Quem diria… quem diria que de Banana Motherfucker (2011) surgiriam dois realizadores tão diferentes e tão inteligentemente lúdicos: Pedro Florêncio e Fernando Alle. Sobre o minimalismo observacional de Florêncio já teci as minhas loas aqui (e o Luís Mendonça aqui). Já Alle prosseguiu o caminho que se anunciava, realizando a primeira produção Troma filmada em Portugal. Só que de expectável tem muito pouco.
Em Mutant Blast (2018) a aproximação ao género da ficção-científica pós-apocalíptica de terror cómico (com mutações e z**bies) não é um ponto de chegada. Não assistimos a um “fazer à moda de”, isto não é um sci-fi “à portuguesa” (com amêijoas). O cinema de género é aqui ponto de partida.
A estrutura é-nos apresentada muito rapidamente, in media res, completamente a despachar, resolvendo as várias necessidades narrativas em pouco mais de dez minutos. O filme começa realmente quando se liberta, paulatinamente, de toda essa estrutura formatada do modelo Troma Entertainment e começa a divertir-se (reduzindo os lugares-comuns a gags humorísticos quando não os consegue evitar). Revela-se, afinal, como um verdadeiro objecto de entretenimento desempoeirado e lúdico (auto-irónico sem ser auto-complacente). No fundo, Mutant Blast só começa quando pára, isto é, quando depois do turbilhão de acção com que se inicia despacha “acidentalmente” o seu elemento mais icónico (e com ele as poucas regras que se tinha imposto), caindo num abismo sem fundo e inaugurando um “vale tudo” que é um caos em potência. A graça e a inteligência do filme prende-se no modo como todo esse mundo de possibilidades se impõem muito lentamente, segurando as cartas na mão tanto quanto possível. Aproximando-se com calma zen do desbarato, o filme vai da frustrada violação do protagonista por dois sem-abrigo gay para um rato-mão assassino, terminando com uma trupe mutante mutilada por uma ratazana raivosa e uma batalha entre uma lagosta que fala francês e um golfinho samurai. É aqui que se encontra a ousadia de Fernando Alle: usar o formato (e o formatado) de um género cinematográfico para o expandir, divertindo-se (e divertindo-nos) num jogo em que as regras foram deitadas para o monte de lixo radioactivo.

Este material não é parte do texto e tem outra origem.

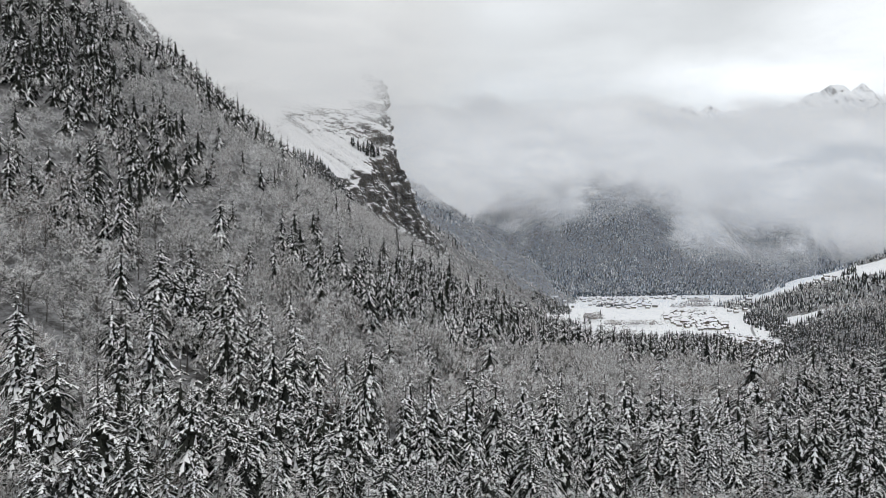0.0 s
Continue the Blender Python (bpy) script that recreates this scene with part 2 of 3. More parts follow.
def meadow(x, y):
    """True on the snowy meadows and fields, where no trees stand."""
    x, y = np.asarray(x, float), np.asarray(y, float)
    u, v = x + 26 * fbm(x, y, 70, 3, 71), y + 40 * fbm(x, y, 90, 3, 72)
    ground = (height(x, y) < 7 + 12 * fbm(x, y, 90, 2, 75)) & (y > 1330 + 60 * fbm(x, y, 120, 2, 77)) & (y < 2900) & (x > 60 + 0.115 * y + 60 * fbm(x, y, 110, 2, 78))
    for corners in FIELDS:
        ground = ground | inside(u, v, corners)
    return ground


def shelf_snow(x, y):
    """Open snow: a strip beside the shelf of the crag and a steep couloir."""
    w = 9 * fbm(x, y, 24, 2, 79)
    strip = (np.abs(x + 212 + 0.12 * (y - 900) + w) < 17) & (y > 862) & (y < 985)
    # the couloir high on the wooded side
    along, across = -0.757 * (x + 258) + 0.653 * (y - 690), 0.653 * (x + 258) + 0.757 * (y - 690)
    return strip | ((np.abs(across + w) < 17 + 0.06 * along) & (along > -25) & (along < 170))


def build_ground():
    a = np.radians(np.concatenate([np.linspace(-46, 46, 260), np.linspace(49, 311, 36)]))
    r = np.concatenate([np.linspace(0, 60, 6)[:-1], np.geomspace(60, 5200, 290)])
    rr, aa = np.meshgrid(r, a, indexing="ij")
    x, y = 45 + rr * np.sin(aa), rr * np.cos(aa)
    v = np.stack([x, y, height(x, y)], -1).reshape(-1, 3)
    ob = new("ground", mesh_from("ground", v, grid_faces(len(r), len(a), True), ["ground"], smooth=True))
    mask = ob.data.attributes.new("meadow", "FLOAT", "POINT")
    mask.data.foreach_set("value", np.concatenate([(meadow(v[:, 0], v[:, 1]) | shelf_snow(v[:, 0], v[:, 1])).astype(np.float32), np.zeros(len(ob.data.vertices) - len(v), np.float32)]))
    tagged(ob, "snow-covered mountain valley ground, dark with scrub and painted shade under the woods", "ground", kind="structure")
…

E, no entanto, (co)move-me. Há um fundo no drama dos personagens, por mais látex e papier-mâché que se lhes aplique na fronha. Há momentos verdadeiramente tocantes, como a pietà de um homem multi-braços que segura no seu regaço uma lagosta gigante que falece à beira mar. E isso é surpreendente (e bonito): como conseguir, na máxima disrupção, agarrar o nervo do sentimento (e do humanismo ambientalista)?
Mutant Blast sabe o que é (um objecto de terror trash irónico), sabe da sua infantilidade burlesca, e não quer saber.
Existe um pormenor que me parece esclarecedor desta situação. Logo na abertura, o protagonista masculino acorda de uma noite de farra e descobre, defronte do espelho, que alguém lhe desenhou um bigode no sobre-lábio e um pénis no queixo. Só que por diversas condicionantes demora mais de meia hora de filme até limpar esses rabiscos, percorrendo uma série de sequências com uma pila na cara, sabendo disso, e não querendo saber. De certo modo Mutant Blast é um pouco como ele, sabe o que é (um objecto de terror trash irónico – semelhante a uma pilinha e dois tomatinhos desenhados caricaturalmente no rosto de um amigo embriagado), sabe da sua infantilidade burlesca, e não quer saber. Ou como se percebe num dos diálogos do filme, a heroína diz-lhe “sabes que tens um caralho na cara?” e ele responde, “Isto não é um caralho, é um pénis. Um caralho é uma coisa grande, mal-cheirosa, cheia de veias e pêlos. E isto é um desenho, uma coisa fofinha.” Tal como o filme, que sabe que trabalha ao nível da vulgaridade, mas que o faz com uma certa candura brincalhona, entre amigos.
Não é por acaso, então, que nos créditos finais se lê “a film by” ao que se segue uma lista de nomes que inclui o do realizador juntamente com o de várias outras outras pessoas que participaram na feitura do filme, dos actores ao vários técnicos. Um filme de amigos como o cinema português vem fazendo amiúde, noutros estilos, é certo, vide A Espada e a Rosa (2010) de João Nicolau ou Correspondências (2016) de Rita Azevedo Gomes (para não ir mais longe). E como todos os filmes de amigos, é necessariamente um filme sobre a fraternidade. Daí que o diálogo que se segue ao beijo não-romântico que liga os dois protagonistas, perto do final, explique, “isto não é um beijo à Han Solo e Leia, é um beijo à Luke e Leia.” Um beijo de irmãos.